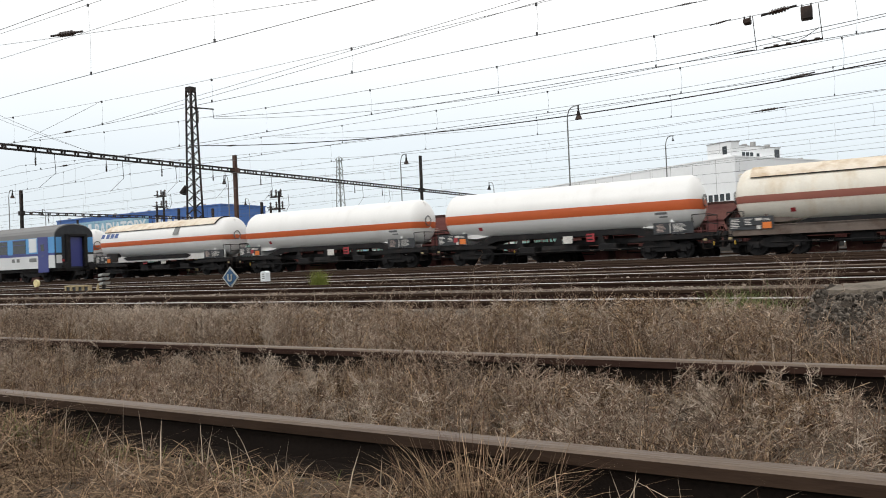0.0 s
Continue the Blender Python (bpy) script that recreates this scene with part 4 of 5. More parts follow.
def sagging(a, b, sag, n=26):
    a, b = Vector(a), Vector(b)
    return [tuple(a.lerp(b, k / n) - Vector((0, 0, 4 * sag * (k / n) * (1 - k / n)))) for k in range(n + 1)]


def cable(name, runs, r, material, label):
    v, f = wire_mesh(runs, r, 6)
    tagged(array_mesh(name, v, f, material), label, "cable", "feeder cables", "structure")


# feeders from the tall mast, and wires that cross from track to track
def bow(y, low, mid, k, x0, x1, n=40):
    """A slack cable along the tracks."""
    return [(x0 + (x1 - x0) * i / n, y, low + k * (x0 + (x1 - x0) * i / n - mid) ** 2) for i in range(n + 1)]


cable("feeder_cable", [bow(42.00, 11.093, -15.54, 0.00171, -46.5, 32.0)], 0.017, M_WIRE, "grey feeder cable from the tall mast")
cable("feeder_cable", [bow(42.00, 10.626, -17.73, 0.00242, -46.0, 32.0)], 0.015, M_WIRE_PALE, "grey feeder cable from the tall mast")
cable("feeder_cable", [bow(42.00, 8.767, -16.25, 0.00183, -48.4, 32.0)], 0.034, M_STEEL, "thick black feeder cable slung from the tall mast")
cable("feeder_cable", [bow(29.4, 6.73, -11.0, 0.0026, -30.0, 20.0)], 0.008, M_WIRE_PALE, "thin grey wire along the tracks")
cable("feeder_cable", [bow(34.2, 7.00, -11.5, 0.0035, -32.0, 14.0)], 0.008, M_WIRE_PALE, "thin grey wire along the tracks")
cable("feeder_cable", [sagging((-44.1, 38.3, 6.2), (20.0, 38.3, 7.45), 0.05)], 0.008, M_WIRE_PALE, "thin grey wire along the tracks")
cable("crossing_wire", [sagging((-30.0, 14.0, 8.93), (4.0, 14.0, 5.6), 0.15)], 0.006, M_WIRE_PALE, "thin grey wire crossing between the tracks")
cable("crossing_wire", [sagging((-44.0, 8.0, 5.20), (10.0, 8.0, 5.51), 0.0)], 0.005, M_WIRE, "thin grey wire crossing between the tracks")
cable("crossing_wire", [sagging((-44.0, 10.0, 5.94), (10.0, 10.0, 5.98), 0.1)], 0.0045, M_WIRE_PALE, "thin grey wire crossing between the tracks")
cable("crossing_wire", [sagging((-24.0, 16.2, 5.74), (10.0, 16.2, 7.72), 0.05)], 0.006, M_WIRE_PALE, "rising end of a contact wire")
cable("crossing_wire", [sagging((-21.5, 16.2, 5.74), (10.0, 16.2, 7.42), 0.0)], 0.006, M_WIRE_PALE, "rising end of a contact wire")
cable("crossing_wire", [sagging((-27.55, 16.12, 5.81), (-23.16, 16.12, 6.53), 0.02)], 0.006, M_WIRE_PALE, "stay between contact wire and messenger wire")
cable("stay_wire", [sagging((-45.58, 25.00, 10.32), (-44.1, 30.2, 8.36), 0.05), sagging((-46.51, 25.50, 10.27), (-44.1, 30.4, 8.36), 0.05)], 0.010, M_WIRE_PALE, "pair of stay wires to the gantry")


def wire_insulator(at, length, r, tilt=0.0):
    """Ribbed insulator set into a wire that runs along the tracks."""
    o = root("wire_insulator", pose(*at, 0, tilt, 0), "dark ribbed insulator set into an overhead wire", "insulator", "wire insulators")
    prof = [(-length / 2, 0.004)]
    for k in range(7):
        x, q = -length / 2 + length * k / 7, r * (0.6 if k in (0, 6) else 1.0)
        prof += [(x + 0.001, q * 0.55), (x + length * 0.05, q), (x + length * 0.09, q), (x + length * 0.14, q * 0.55)]
    prof.append((length / 2, 0.004))
    bm = lathe(bmesh.new(), prof, 0, 2 * math.pi, 12)
    part("ribbed_body", bm, M_INSUL, o)
    for e in (-1, 1):
        part("end_rod", bar(bmesh.new(), (e * length / 2, 0, 0), (e * length * 0.85, 0, 0), r * 0.4, 6), M_STEEL, o)


wire_insulator((-21.67, 14.0, 8.08), 0.95, 0.085, 5.6)
wire_insulator((-2.31, 21.00, 6.63), 0.50, 0.075, -6)
wire_insulator((-3.74, 21.00, 6.61), 0.32, 0.03, -6)
wire_insulator((-4.34, 34.20, 6.33), 0.80, 0.055, -2)
wire_insulator((-3.90, 42.0, 9.12), 0.95, 0.085, -6)
wire_insulator((-3.53, 16.12, 5.74), 0.26, 0.022)
wire_insulator((-3.18, 21.00, 5.73), 0.30, 0.028)
wire_insulator((-25.08, 16.12, 5.72), 0.40, 0.035)
wire_insulator((-33.00, 21.00, 5.72), 0.45, 0.04)
wire_insulator((-43.95, 41.80, 10.14), 0.6, 0.06)
for x, z, w, h in ((-1.67, 6.63, 0.13, 0.36), (-3.07, 6.60, 0.09, 0.17)):
    b = root("wire_weight", pose(x, 21.0, z), "small dark hanging weight box on a wire", "weight", "wire weights")
    part("box", box(bmesh.new(), -w, w, -0.12, 0.12, -h, -0.04, 0.02), M_STEEL, b)
    for e in (-0.8, 0.8):
        part("hook", bar(bmesh.new(), (e * w, 0, -0.05), (e * w, 0, 0.04), 0.02, 5), M_STEEL, b)
sec = root("section_insulator", pose(-2.06, 21.0, 5.72), "dark section insulator with arcing horns on the contact wire", "insulator")
part("runner", bar(bmesh.new(), (-0.65, 0, 0.01), (0.72, 0, 0.01), 0.022, 6), M_STEEL, sec)
for x in (-0.35, -0.05, 0.3, 0.6):
    part("rib", bar(bmesh.new(), (x - 0.06, 0, 0.03), (x + 0.06, 0, 0.03), 0.04, 8, 0.025), M_INSUL, sec)
for e in (-1, 1):
    part("arcing_horn", pipe(bmesh.new(), [(0.1, 0, 0.05), (0.1 + e * 0.25, 0, 0.13), (0.1 + e * 0.55, 0, 0.30)], 0.008, 5), M_STEEL, sec)
for x in (-0.82, 0.72):
    part("link", bar(bmesh.new(), (x, 0, 0.0), (x - 0.06, 0, 0.90), 0.010, 5), M_STEEL, sec)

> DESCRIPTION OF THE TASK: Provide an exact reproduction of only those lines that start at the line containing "Continue the Blender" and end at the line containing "return [(x0 +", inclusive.

> ANSWER FOR THE TASK:
Continue the Blender Python (bpy) script that recreates this scene with part 4 of 5. More parts follow.
def sagging(a, b, sag, n=26):
    a, b = Vector(a), Vector(b)
    return [tuple(a.lerp(b, k / n) - Vector((0, 0, 4 * sag * (k / n) * (1 - k / n)))) for k in range(n + 1)]


def cable(name, runs, r, material, label):
    v, f = wire_mesh(runs, r, 6)
    tagged(array_mesh(name, v, f, material), label, "cable", "feeder cables", "structure")


# feeders from the tall mast, and wires that cross from track to track
def bow(y, low, mid, k, x0, x1, n=40):
    """A slack cable along the tracks."""
    return [(x0 + (x1 - x0) * i / n, y, low + k * (x0 + (x1 - x0) * i / n - mid) ** 2) for i in range(n + 1)]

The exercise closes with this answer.